Clara Rose, Murder Victim, Mother, Loving Friend
Okay, I am going out of my comfort zone here, but I trust y’all (or I am still in denial anyone reads this haha!). If you are a friend of mine on Facebook, or on my biz page, you may have seen my posts regarding Clara Rose and the “like” page her daughter and I set up.
Clara was an amazing woman to me. She was so loving, so supportive, so encouraging. Things I didn’t believe I had in my life up til then. I was seven years old, feeling like I was living in a desert of unworthiness. When she came into my life, as a random soccer coach, I had no idea she would be the water I was thirsty for. She showed me what unconditional love looked/felt like. She influences me to this day.
I remember hanging from the soccer goal and she’d come by and tickle me–seeing how long I could last until I dropped to my feet. She never berated us, only encouraged us when we made mistakes going for the score, pushed us all harder to be a great team. Which, by the way, is NOT my nature at all. I have a very hard time with team sports, but I was able to enjoy the experience.
She promised me I could play goalie instead of forward on our last game, and Laura, who had asthma, could take my place and not HAVE to play goalie. She kept the promise. She believed in me. She believed and told me I could do anything I set my mind to.
At halftimes, with our mouths full of orange slice smiles, she lifted us up, pointed out the things we were doing right. She was full of love, long hugs and gentle touches on the cheek, endless patience. She listened to my {endless, I’m sure} stories about horses. Being a child, I was blissfully unaware of what she was enduring at home. I am shocked, to this day, that she was able to remain so loving and not bitter in front of us.
The morning I was told she had been murdered is one I will never forget. Suddenly, the water dried up. I was bereft. People said horrible horrible things in the name of “God”, spoiling the belief in a loving diety along the way. (Irony, since I was in a religious school, wasn’t there supposed to be a “loving God”? After all, it wasn’t Catholic school–gasp!)
In March of this year, her daughter and I, seemingly through Fate, were re-“united”. We both felt an immediate bond to each other, a feeling of having an ally, someone who knew what it was like from “the perspective of a child”. We were able to talk to each other in a way we weren’t able to with others.
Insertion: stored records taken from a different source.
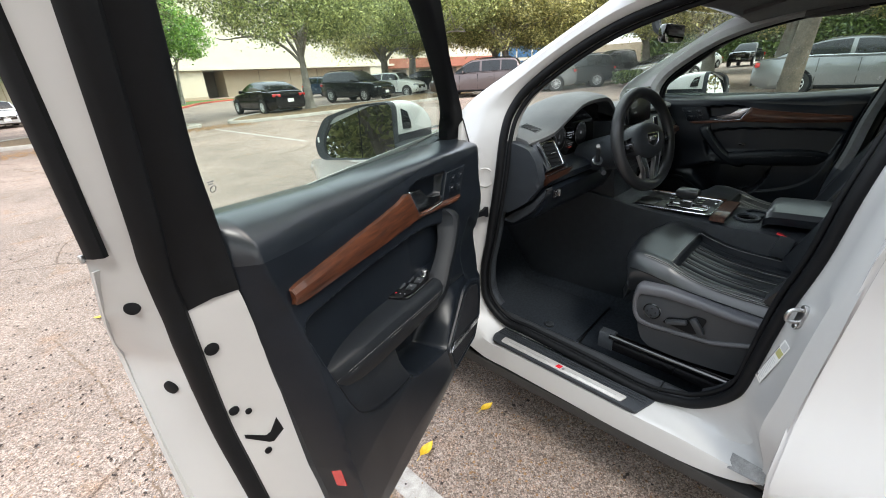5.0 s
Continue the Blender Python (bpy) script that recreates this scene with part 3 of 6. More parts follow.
# ---- doors: u from hinge to latch, w towards the cabin, z up ----
TRIM_BACK = [(.45, .985), (.535, .992), (.643, 1.012), (.732, 1.028), (.80, 1.040), (.90, 1.054), (1.0, 1.068), (1.118, 1.087), (1.212, 1.104), (1.315, 1.112)]
TRIM_FRONT = [(.45, .20), (.502, .165), (.563, .148), (.70, .142), (.86, .150), (.95, .172), (1.0, .180), (1.11, .183), (1.19, .178), (1.215, .150), (1.24, .100), (1.258, .075), (1.315, .07)]
TRIM_LOW = [(.10, .56), (.122, .535), (.162, .502), (.273, .483), (.547, .492), (.80, .516), (.923, .535), (.971, .566), (1.003, .640), (1.03, .70)]
TRIM_TOP = [(.06, 1.260), (.122, 1.262), (.69, 1.279), (.85, 1.285), (1.108, 1.306)]


def poly_distance(poly, u, z):
    """Signed distance to a closed outline, negative inside; u and z are arrays."""
    best = np.full(np.shape(u), 9.0)
    odd = np.zeros(np.shape(u), bool)
    for (au, az), (bu, bz) in zip(poly, poly[1:] + poly[:1]):
        du, dz = bu - au, bz - az
        k = np.clip(((u - au) * du + (z - az) * dz) / (du * du + dz * dz + 1e-12), 0, 1)
        best = np.minimum(best, np.hypot(u - au - k * du, z - az - k * dz))
        odd ^= ((az > z) != (bz > z)) & (u < au + (z - az) * du / (dz if abs(dz) > 1e-9 else 1e-9))
    return np.where(odd, -best, best)


def ease(a, b, x):
    t = np.clip((x - a) / (b - a), 0, 1)
    return t * t * (3 - 2 * t)


def along(x, table):
    return np.interp(x, [t[0] for t in table], [t[1] for t in table])


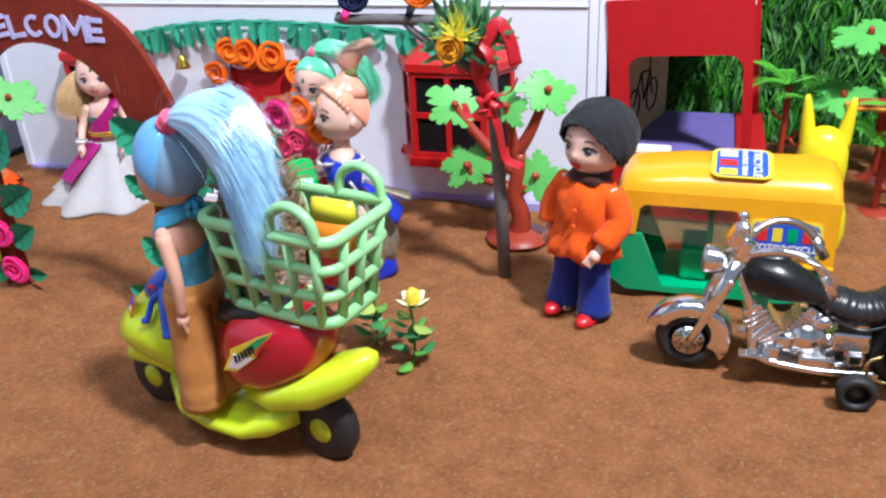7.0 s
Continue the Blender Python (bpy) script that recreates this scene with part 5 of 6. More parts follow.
# halter top: its upper edge dips beside the arm and at the back, and one strap runs up to the nape
n, rows, vs = 40, 9, []
for i in range(rows):
    t = i / (rows - 1)
    for j in range(n):
        a = 2 * math.pi * j / n
        top = 0.635 - 0.05 * math.cos(a - 0.5) + 0.035 * max(0.0, -math.sin(a))
        z = 0.405 + (top - 0.405) * t
        r = 0.106 + 0.010 * max(0.0, 1 - t * 4) + 0.020 * max(0.0, (z - 0.52) / 0.16) + 0.0015 * math.sin(9 * a + 5 * t) - (0.008 if i == rows - 1 else 0)
        vs.append((r * math.cos(a), r * 0.93 * math.sin(a), z))
S.add(vs, [(i * n + j, i * n + (j + 1) % n, (i + 1) * n + (j + 1) % n, (i + 1) * n + j) for i in range(rows - 1) for j in range(n)], 5, True)
vs, line = [], curve([(-0.01, -0.112, 0.625), (0.055, -0.098, 0.675), (0.092, -0.050, 0.725), (0.090, 0.010, 0.760), (0.062, 0.064, 0.785), (0.010, 0.090, 0.800)], 5)
for i, p in enumerate(line):
    way = (line[min(i + 1, len(line) - 1)] - line[max(i - 1, 0)]).normalized()
    out = Vector((p.x, p.y, 0.03)).normalized()
    up = way.cross(out).normalized()
    for j in range(10):
        a = 2 * math.pi * j / 10
        vs.append(p + up * math.cos(a) * 0.040 + out * math.sin(a) * 0.008)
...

Stephen King said it best in The Body (later the move Stand By Me):
The most important things are the hardest things to say. They are the things you get ashamed of , because words diminish them–words shrink things that seemed limitless when they were in your head to no more than living size when they’re brought out. But it’s more than that, isn’t it? The most important things lie too close to wherever your secret heart is buried, like landmarks to a treasure your enemies would love to steal away. And you may make revelations that cost you dearly only to have people look at you in a funny way, not understanding what you’ve said at all, or why you thought it was so important that you almost cried while you were saying it. That’s the worst, I think. When the secret stays locked within not for want of a teller but for want of an understanding ear.
I have waited almost 33 years for justice to be served. For the person who is responsible to be held accountable, and not just in front of God. In front of this world. Known, exposed, humiliated. His life torn apart like her daughter’s, his reputation ruined. This year, I learned I want it so much more for Clara’s daughter than I ever wanted it for myself.
So please, if you will, join us on the page. Join us in visioning, in putting energy behind the cause. Support this beautiful woman who grew up without the love, the support, the care she deserved from the amazing mother Clara was. Every little bit of humanity helps fight the monsters among us. xo
5 Comments
Wow, incredible story Jill. Thank you for going out of your comfort zone and for sharing this very personal part of you, for a woman who obviously shaped you into the amazing person you are today. From how you describe her, Clara rubbed off on you in more ways than one. This is very tragic, and believe me, you touched me with this. I’m sorry Clara was taken too soon and like you, want to see whatever monster did this brought to justice.
A gift within this terrible tragedy is the reunion between you and Clara’s daughter. I have never experienced such a loss but I know deep in my soul that there is nothing more heinous than the deliberate taking of another life. I could really relate to your distress about things that were said in the name of God following the tragedy. I wonder if it was similar to the reaction I had as a child when I watched the televised deaths of John and Robert Kennedy and the memorial services that followed wherein their children were told by men of the cloth that “God has taken them etc.” I found that to be so reproachful to God and I grieved for the children. It is humans who engage in murder, not God.
Thank you so much for writing this. It mean so much to me. I sometimes have a hard time reaching out like this due to the anxiety it provokes. It’s so nice to have someone fighting for her too.
XOXO
Wendy
Thank you so much for sharing this and being their for Wendy. I know it means so much to her to share her loss with someone who also knew and loved her mother.
I am so grateful tha Wendy has re united with you after all these years. It means so much for me to know that she has someone she can share her feeling with that knew and loved her mother. Thank you for being there for her then and now. Maybe someday she will finally know the truth regarding Clara’s murder. She deserves to have some closure.